Стасян спорить не стал, отставил дверь и пошёл собирать вещи. Но по пути вспомнил, что вещей нет. И это было первое осознанное воспоминание. Увы, приобретённое не так давно, когда заглядывал в пустую тумбочку.
Тут-то крановщик и понял, что даже у супергероев бывают промашки. Может прав тот Борис? И надо побольше о семье думать и мечтами жить?
Ведь этот прошлый, что в этом теле жил, действительно мог мечтать о какой-то дочери, доме, уюте семейном благополучии, как вернётся. Значит, было куда возвращаться. Может даже, к кому.
А он что, хуже, что ли? Здоровьем природа не обидела. А если так, то всё остальное вернуть можно. Или завести новое. Тогда память от него точно никуда не денется.
И Стасян решительно набрал номер таинственного Бориса.
— Боря, давай так. Если ты мне был другом, то по-дружески прошу… Помоги мне.
— Всё что угодно, Стасян, — ответил динамик. — Чем помочь?
— Я пока не знаю, — честно признался бывший крановщик, что теперь понятия не имел, как управлять краном. Руки может и вспомнят, если посадить в кабину. Но не голова. — А чего хотел добиться Стасян?
— До того, как призвали? — уточнил Боря и понял, что сморозил глупость. Тут же добавил. — Работать хотел. В городе. И заработать на жильё. Вам там тоже должны были платить за службу. Проверь баланс карточки при случае.

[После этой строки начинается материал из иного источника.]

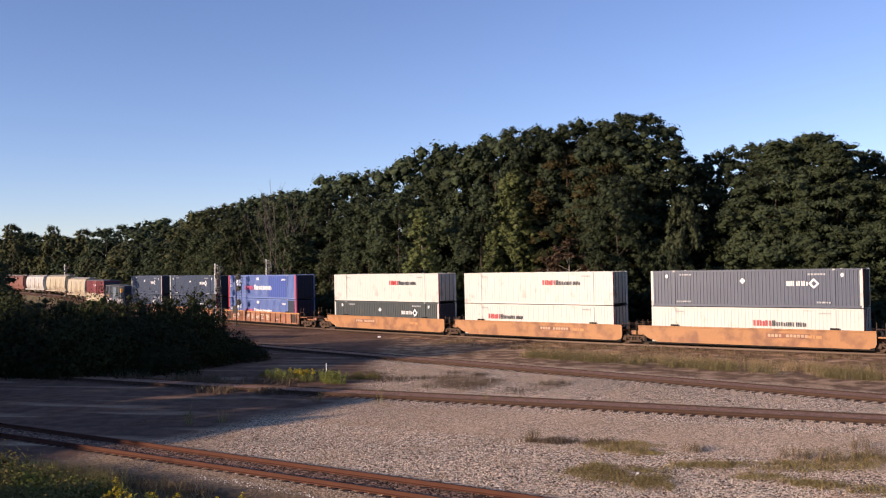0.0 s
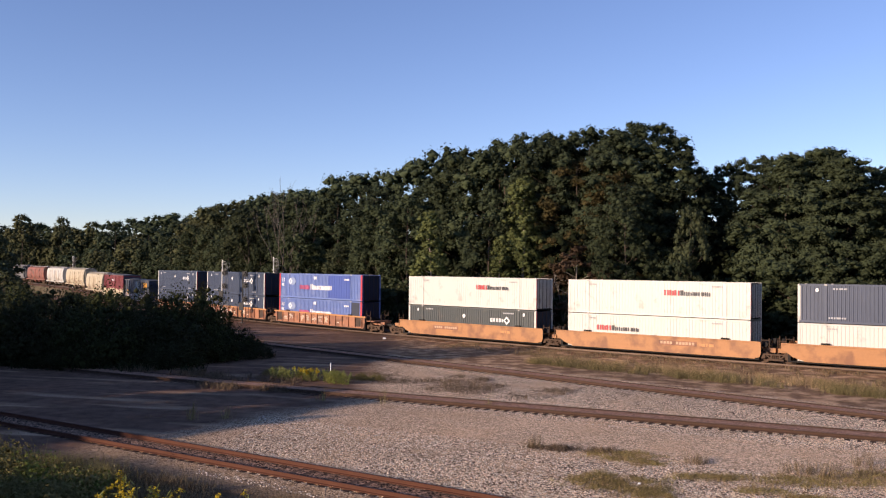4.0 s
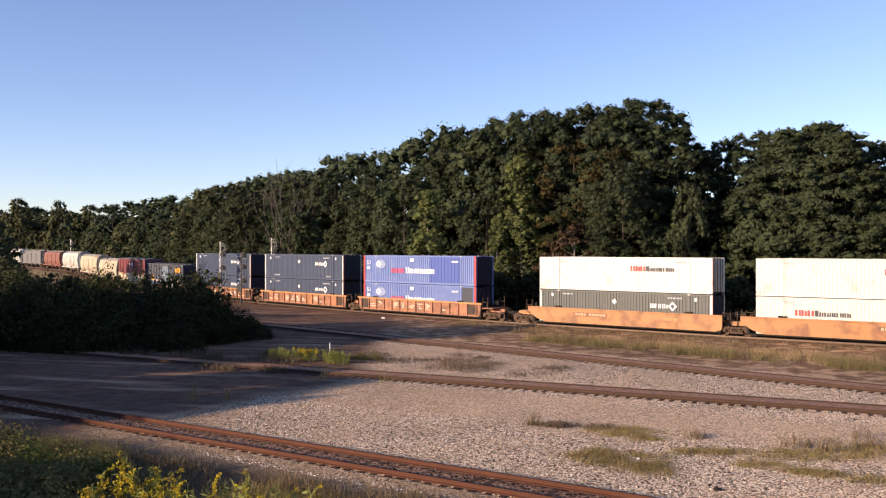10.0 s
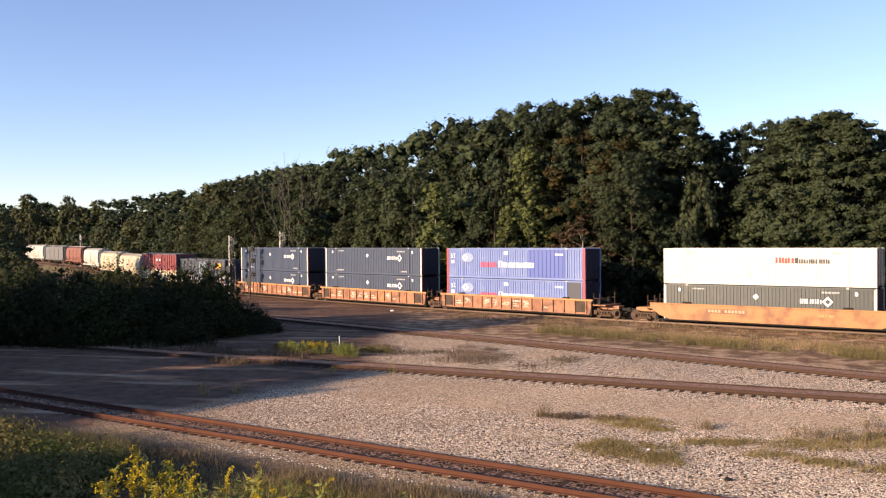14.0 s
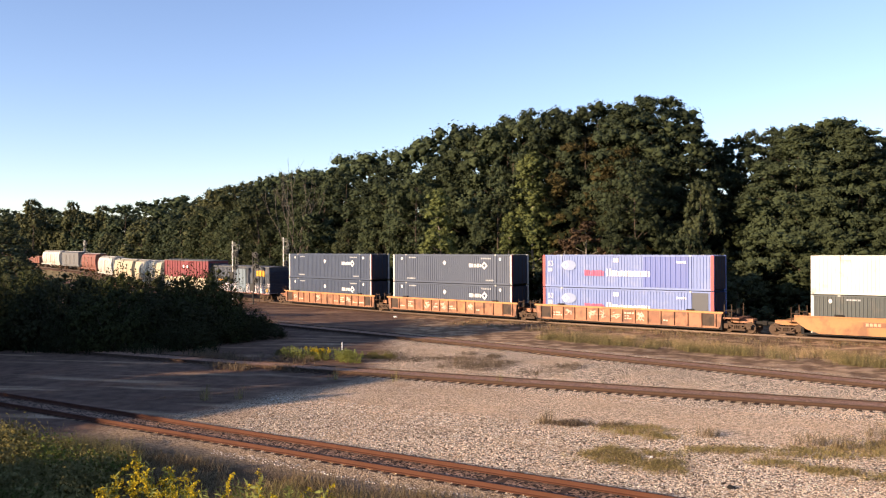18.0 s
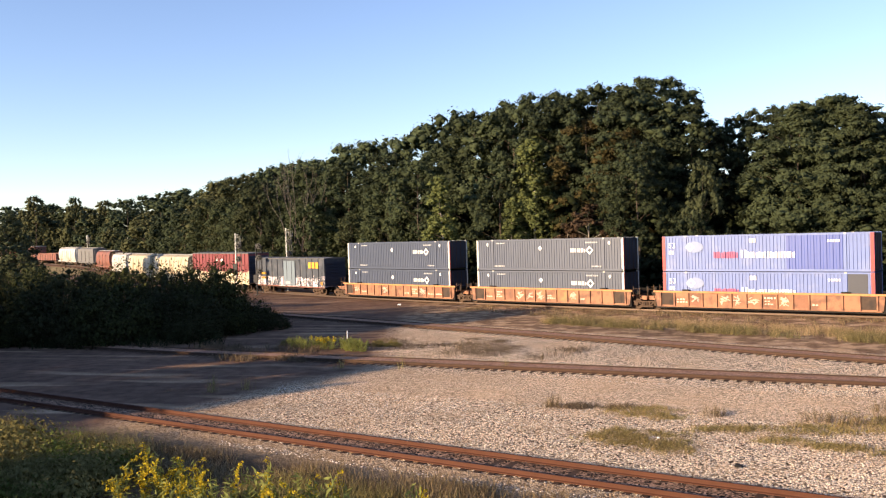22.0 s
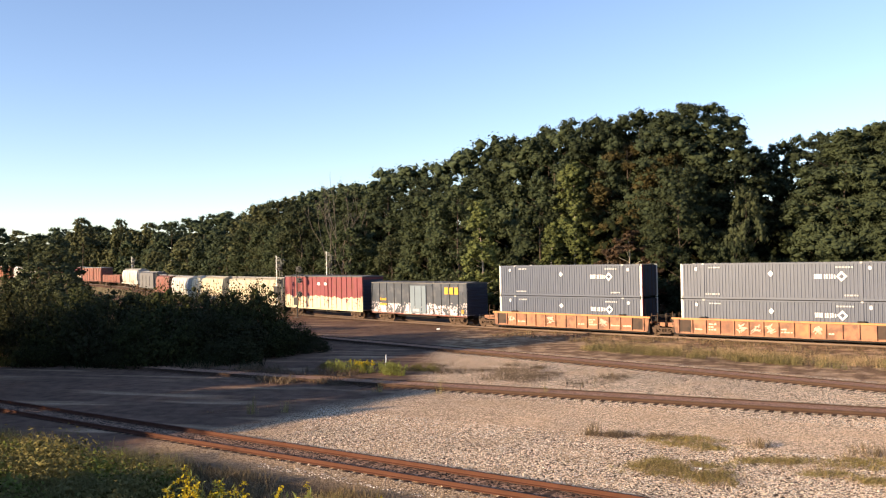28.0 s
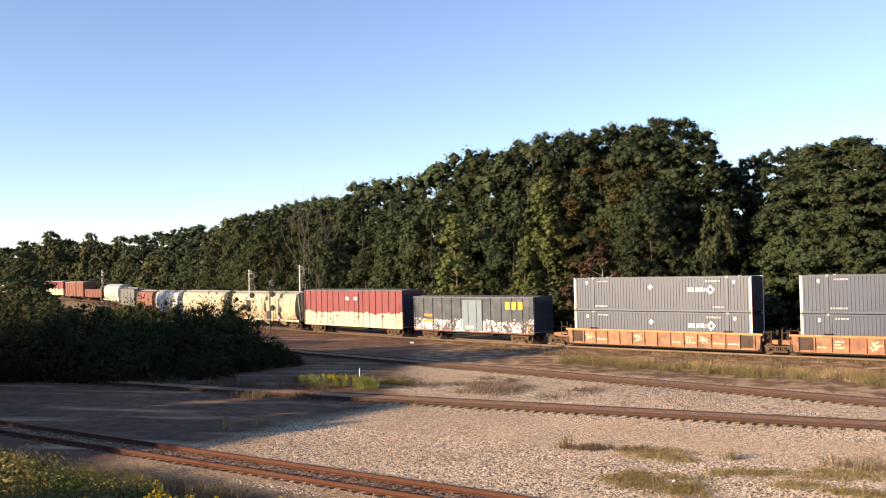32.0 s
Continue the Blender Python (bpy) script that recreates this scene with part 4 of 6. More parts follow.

— Карточки? — удивился Стасян, вспоминая пустую тумбочку и стараясь отыскать карманы в выданной пижаме. — Нет у меня никакой карточки.
— Должны выдать новую, Стасян. Ну или счёт у тебя есть именной. А теперь туда ещё и добавят.
— Почему это?
— За ранение.
— И много?
— Стасян… просто прилетай домой, а тут я тебе всё как себе сделаю, — искренне пообещал Борис вместо ответа.
Сидоренко некоторое время дышал в трубку, а потом добавил:
— Хорошо… Я почему-то тебе верю. Видимо, человек ты хороший.
— Ну какой я тебе человек? — рассмеялся Глобальный. — Я сантехник. И если надо, то снова пройду с тобой через огонь, воду и медные трубы. И работу тебе найду, и жить где пристрою. А если вспомнишь Катёнка, то помогу с бумагами. Так что, Стасян, теперь всё от тебя зависит. Так что даже если ты вынужден начать жизнь с белого листа, обещаю, что вместе что-нибудь придумаем.